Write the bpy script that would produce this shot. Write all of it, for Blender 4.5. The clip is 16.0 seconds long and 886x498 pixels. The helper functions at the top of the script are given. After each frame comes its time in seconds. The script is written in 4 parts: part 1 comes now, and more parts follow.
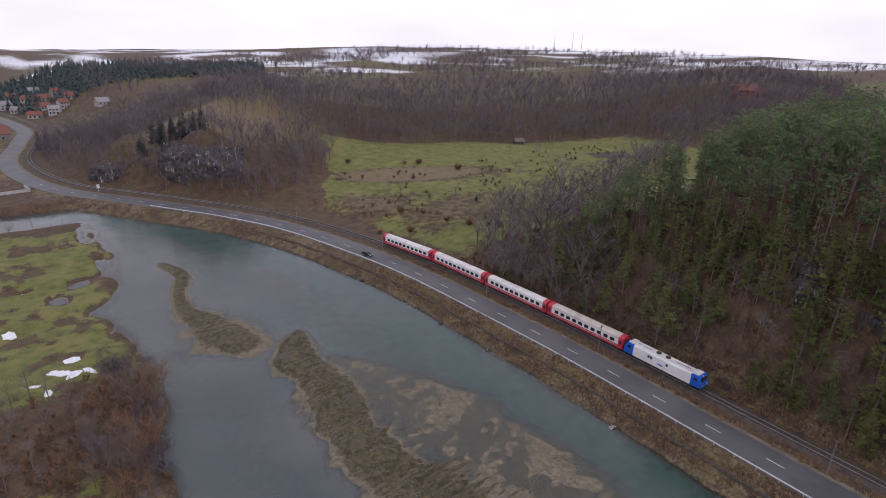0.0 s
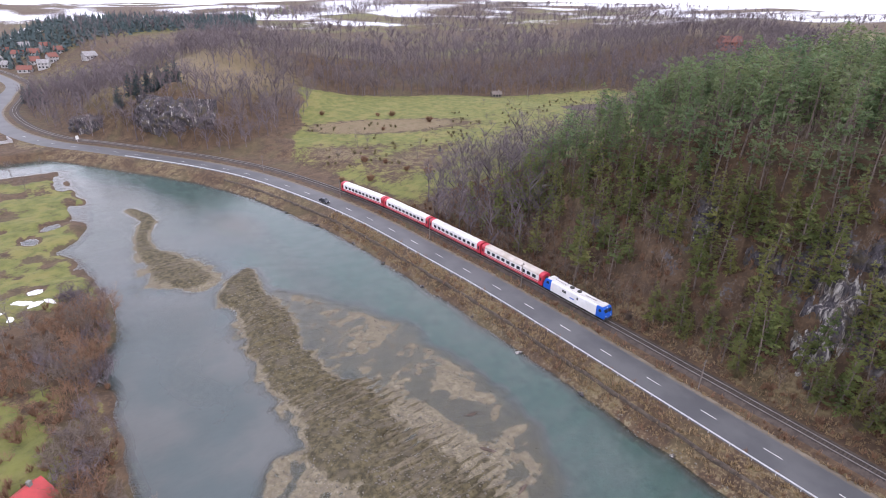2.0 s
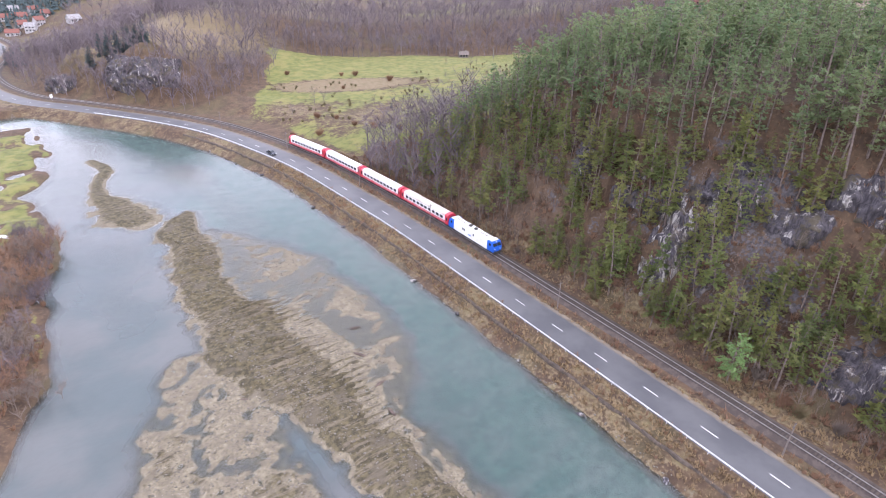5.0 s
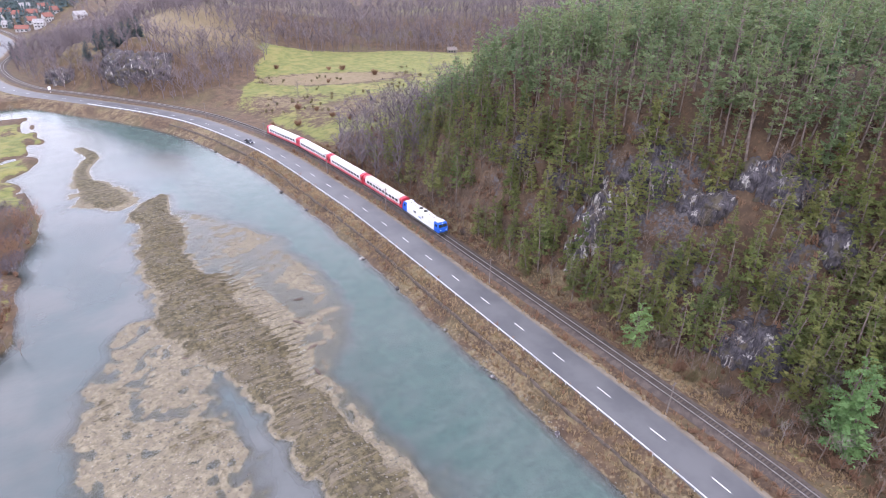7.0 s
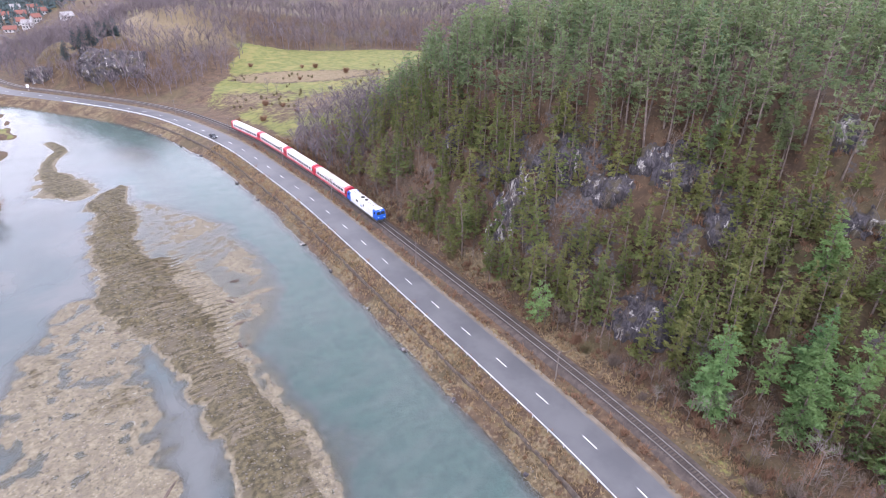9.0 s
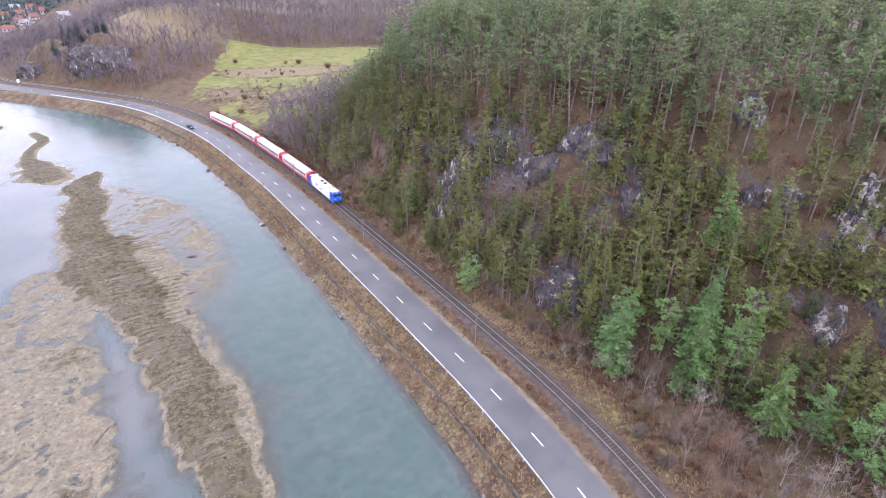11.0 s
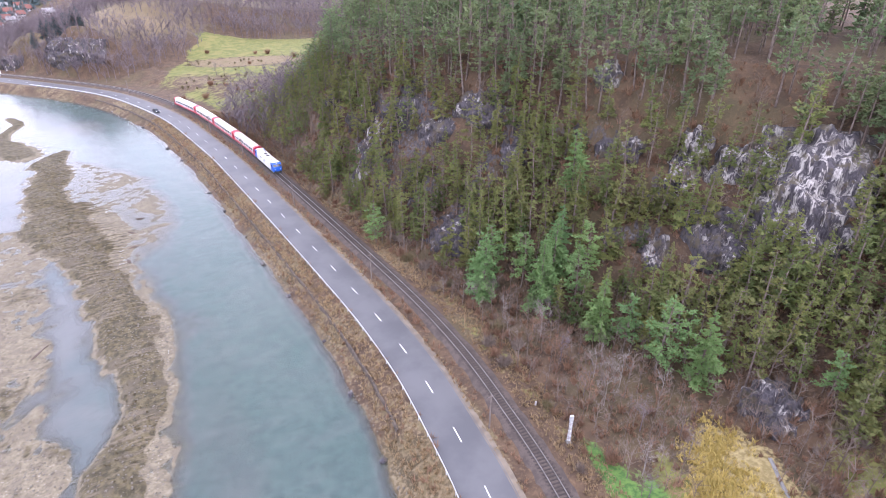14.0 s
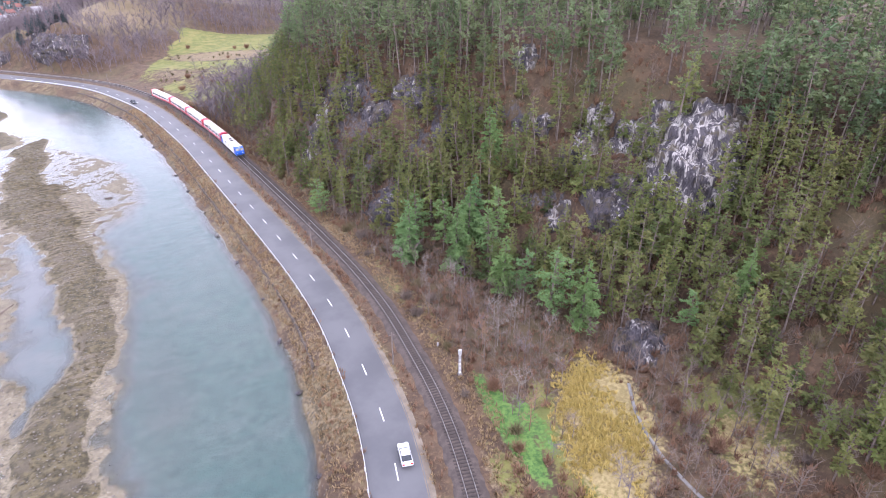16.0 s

** Instructions for the task **
Repeat the data exactly, excluding the pictures.

** Solved problem **
Write the bpy script that would produce this shot. Write all of it, for Blender 4.5. The clip is 16.0 seconds long and 886x498 pixels. The helper functions at the top of the script are given. After each frame comes its time in seconds. The script is written in 4 parts: part 1 comes now, and more parts follow.
0.0 s
2.0 s
5.0 s
7.0 s
9.0 s
11.0 s
14.0 s
16.0 s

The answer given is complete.